Wednesday, June 17, 2009

Dick Smith: "Godfather" of Make-Up

Tonight the Academy of Motion Pictures Arts & Sciences is hosting a tribute to a wonderful man and a great teacher - legendary make-up artist Dick Smith.

The artist behind such memorable make-ups as those in The Exorcist and The Godfather has been a teacher for many years - first by sharing the techniques he developed with other make-up artists (many of his discoveries are now standard practice in the special effects make-up community) and later by putting together a correspondence course to help teach the next generation. Guillermo himself is one of Dick's former students (along with many, many others).

I've been enrolled in Dick's course for the last several years and I've always found him to be a warm, generous teacher, even when offering criticism. "Well, you really went out on a limb with this one," he said once while we were discussing a particularly ambitious but ultimately unsucessful project of mine, " - and the limb broke. But that's ok, that's how we learn."
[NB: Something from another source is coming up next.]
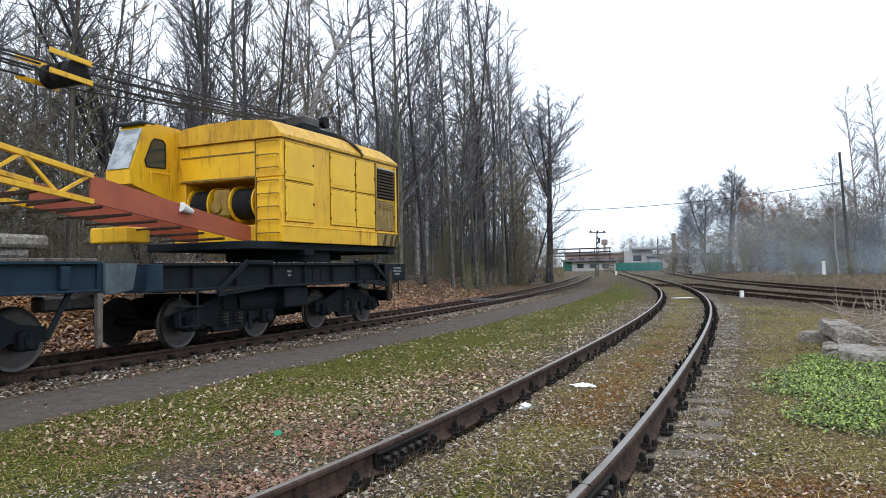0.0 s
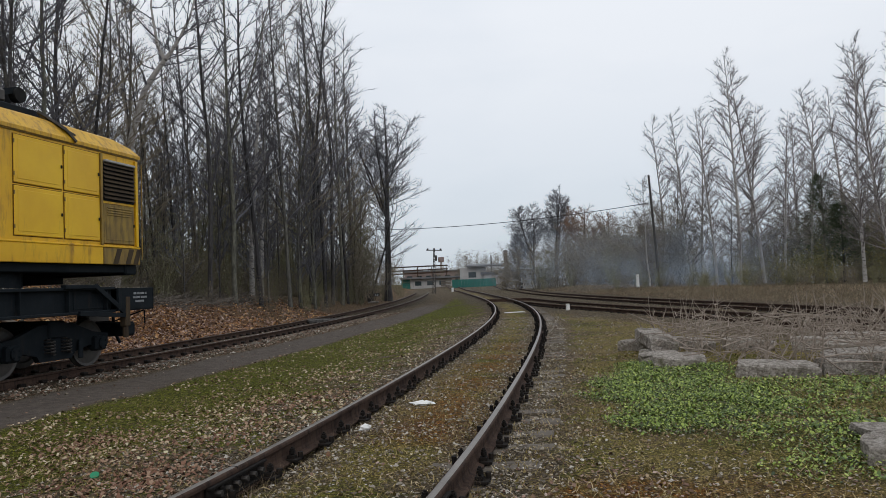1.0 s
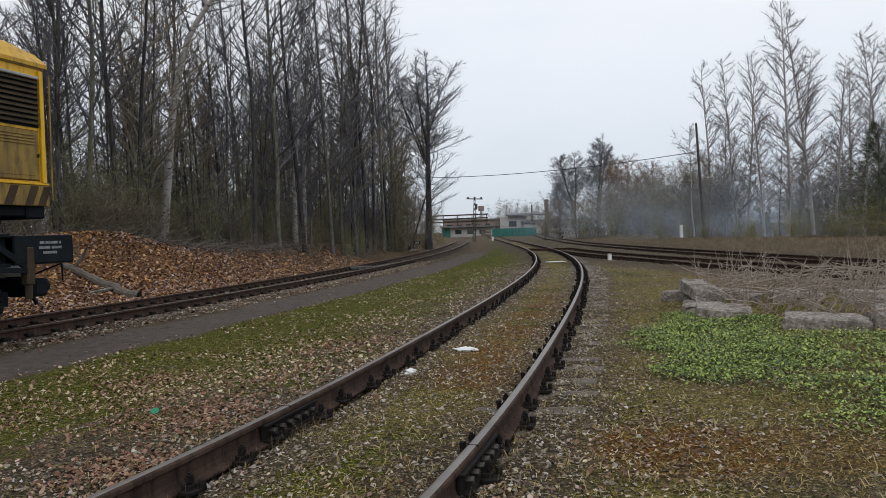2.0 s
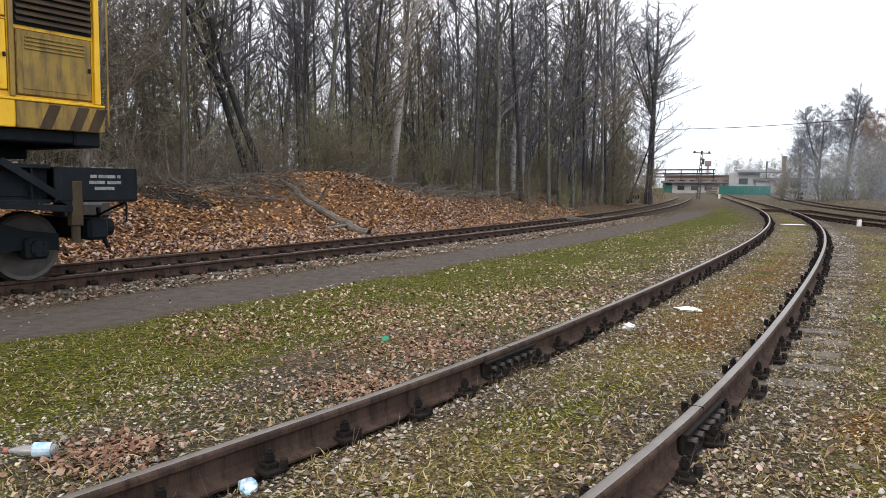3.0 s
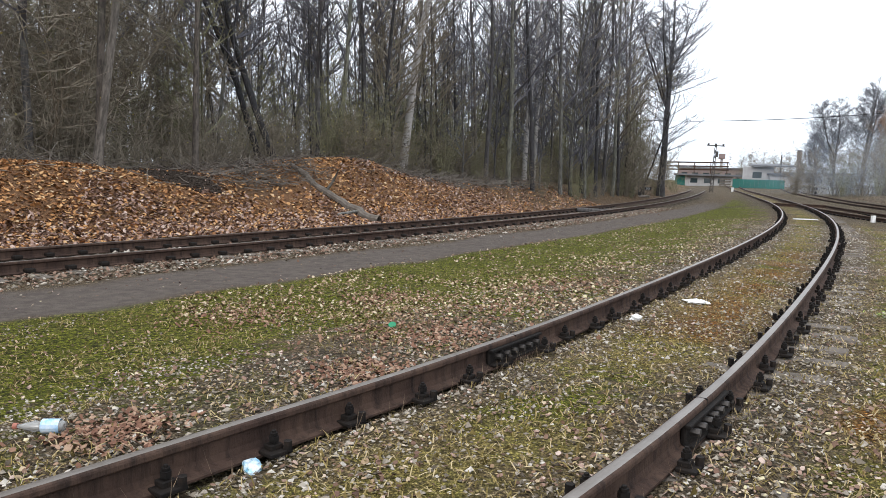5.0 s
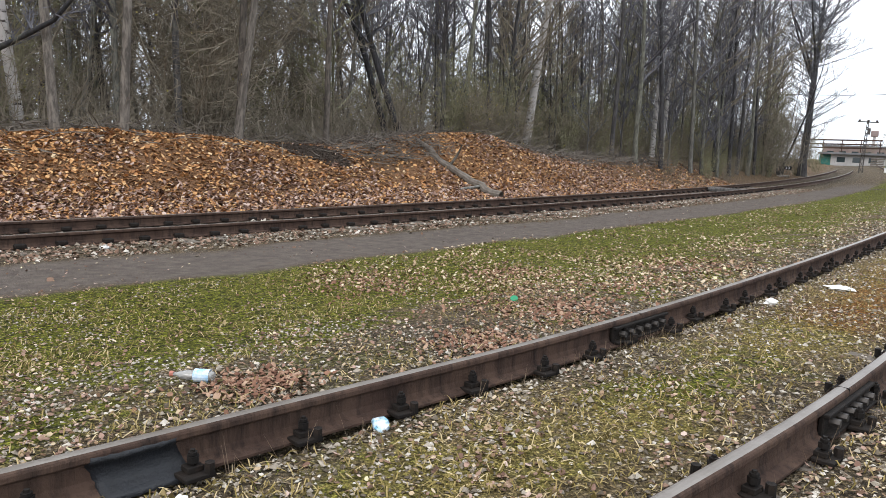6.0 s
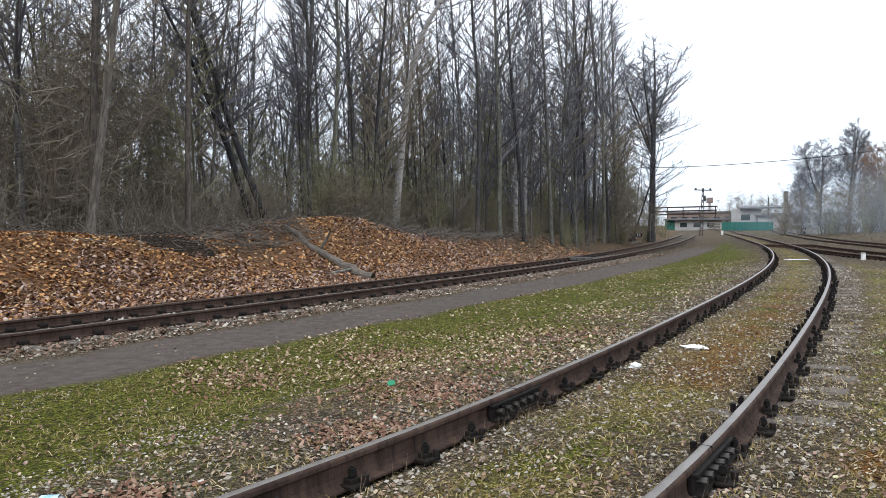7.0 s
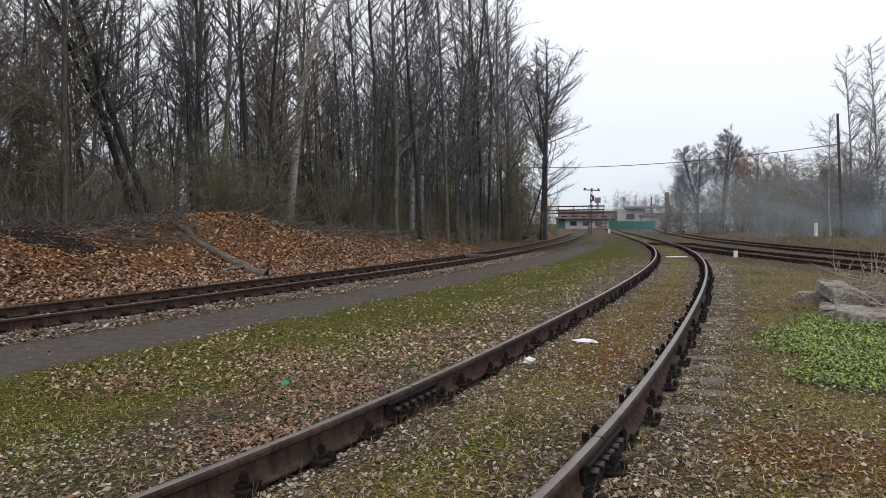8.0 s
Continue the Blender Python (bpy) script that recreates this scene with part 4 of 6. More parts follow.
def crane_pose(s_rear):
    """Where the consist stands when the platform's rear end is that far along the track."""
    ry = 14.0 + s_rear * 0.915

    def on(y):
        return Vector((crane_x(y), y, 0.0))
    a, c = on(ry - 1.9), on(ry - 7.0)
    ang = math.atan2((a - c).y, (a - c).x) - math.pi / 2
    mid = (a + c) / 2
    m = Matrix.Translation(mid) @ Matrix.Rotation(ang, 4, "Z")
    return m @ pose(0, 5.19, 0.0)


S_ROWS = [(0.0, 8.25), (0.5, 6.18), (1.0, 4.05), (1.5, 2.05), (2.0, 0.08), (2.5, -1.87), (3.0, -3.8), (3.5, -5.69), (4.0, -7.55), (4.5, -9.4),
          (5.0, -11.2), (5.5, -13.0), (6.0, -14.8), (6.5, -16.5), (7.0, -18.2), (7.5, -19.9), (8.0, -21.5)]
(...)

Because the course is offered by correspondence all my interactions with Dick were done over the phone. I didn't get a chance to meet him in person until last summer at the International Make-up Artists' Trade Show (IMATS) in Pasadena, California. It was a marvelous treat. The only event during the whole weekend which had a line-up was the one to get into Dick's Q&A session and even then, I think they were pushing the fire regulations to the limit to allow as many people in to see him as they did. Folks were sitting on the floor all around the table Dick and his fellow panelists were sitting at, and it was standing room only at the back (I did get an actual seat, but only because I was warned in advance to line up like an hour and a half before the start of the panel).
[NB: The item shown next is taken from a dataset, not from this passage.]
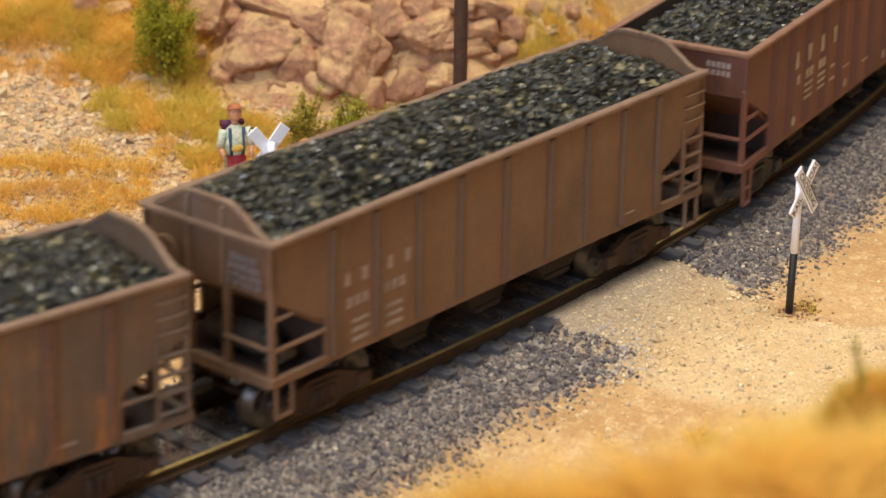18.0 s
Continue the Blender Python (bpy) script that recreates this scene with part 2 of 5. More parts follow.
def glow(name, colour, strength):
    m, nt, bs = nodes_of(name)
    bs.inputs["Base Color"].default_value = (*colour, 1)
    n = grain(nt, 0.25, 2)
    nt.links.new(blend(nt, span(nt, n, 0.35, 0.65), colour, [c * f for c, f in zip(colour, (1, 0.6, 0.4))]), bs.inputs["Emission Color"])
    bs.inputs["Emission Strength"].default_value = strength
    return m


def ground_material():
    m, nt, bs = nodes_of("sandy_earth")
    at = nt.nodes.new("ShaderNodeAttribute")
    at.attribute_name = "soil"
    sep = nt.nodes.new("ShaderNodeSeparateColor")
    nt.links.new(at.outputs["Color"], sep.inputs[0])
    big, mid, f = grain(nt, 0.03, 4), grain(nt, 0.25, 5, 0.7), grain(nt, 1.6, 3, 0.7)
    col = blend(nt, span(nt, big, 0.35, 0.65), (0.505, 0.290, 0.122), (0.63, 0.402, 0.190))
    col = blend(nt, times(nt, span(nt, mid, 0.48, 0.66), 0.7), col, (0.7400, 0.5355, 0.2825))
    col = blend(nt, times(nt, span(nt, grain(nt, 0.6, 4, 0.7), 0.56, 0.7), 0.55), col, (0.3000, 0.1985, 0.1141))
    pale = blend(nt, span(nt, mid, 0.4, 0.6), (0.72, 0.53, 0.285), (0.60, 0.42, 0.23))
    grey = blend(nt, span(nt, f, 0.35, 0.65), (0.20, 0.175, 0.16), (0.40, 0.345, 0.29))
    col = blend(nt, times(nt, sep.outputs[0], span(nt, grain(nt, 0.055, 4, 0.6), 0.36, 0.6, 0.35, 1.0)), col, pale)
    col = blend(nt, sep.outputs[1], col, grey)
    col = blend(nt, sep.outputs[2], col, blend(nt, span(nt, mid, 0.35, 0.65), (0.74, 0.48, 0.235), (0.56, 0.335, 0.165)))
    col = blend(nt, 1.0, col, span(nt, f, 0.25, 0.75, 0.72, 1.25), "MULTIPLY")
    nt.links.new(col, bs.inputs["Base Color"])
    bs.inputs["Roughness"].default_value = 0.95
    bs.inputs["Specular IOR Level"].default_value = 0.2
    relief(nt, bs, f, 0.6, 0.5)
    return m


EARTH = ground_material()
# yellow railhead: the reflected sand is put into the base colour
STEEL_TOP = plain("worn_rail_yellow_sheen", (0.80, 0.62, 0.22), (0.60, 0.42, 0.15), 0.42, 0.55, bump=0.05, spec=0.5)
RAIL_RUST = plain("rusty_rail", (0.072, 0.040, 0.018), (0.045, 0.026, 0.013), 0.75)
TIE_WOOD = plain("weathered_tie", (0.13, 0.125, 0.135), (0.075, 0.07, 0.075), 0.85, coarse=0.3, fine=1.2)
BALLAST = pieces("ballast_stone", [(0.048, 0.043, 0.052), (0.19, 0.158, 0.138), (0.088, 0.080, 0.096), (0.36, 0.295, 0.225), (0.085, 0.075, 0.090), (0.17, 0.14, 0.125), (0.46, 0.385, 0.29),
                                   (0.12, 0.105, 0.120), (0.23, 0.19, 0.16), (0.07, 0.062, 0.075), (0.28, 0.20, 0.145)], 0.85)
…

It was a wonderful privilege to get to hear some of Dick's stories first hand. Everything from a very funny anecdote about chasing Cassius Clay (soon to be Muhammed Ali) around the boxing ring set of Requiem For a Heavyweight with a spray bottle, in an attempt to make him look sweaty despite the absolute freezing temperature of the arena they were filming in, to a very moving and touching account of his long, long friendship with Sir Lawrence Olivier.
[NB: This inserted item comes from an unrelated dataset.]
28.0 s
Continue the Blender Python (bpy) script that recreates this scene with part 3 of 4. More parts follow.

Looking at all the faces, many my age or younger, hanging on every word the rather surreal picture popped into my head of padawan Jedi all gathered round the feet of Yoda eager to hear words of wisdom from an old master of their craft. Please pardon my extreme geekiness - I'm in no way trying to say that Dick resembles a small wrinkled green Muppet - but the sense, in many ways, that we were being taught an oral history was very strong. Hearing it in person was entirely different than reading it or watching a taped interview. It was a little mind blowing to be sitting 10 feet from the man who invented many of the techniques of prosthetic make-up (Dick Smith, for instance, was the first person to apply foam latex appliances in multiple pieces - most artists prior to that had glued large, mask-like single pieces to the actors faces. This is both much harder to do and doesn't move as realistically as overlapping pieces).

It's about 10:30 now, which, when you factor the time difference in means things should just about be getting underway in sunny L.A. I hope the ceremony goes very well and I wish Dick the very best.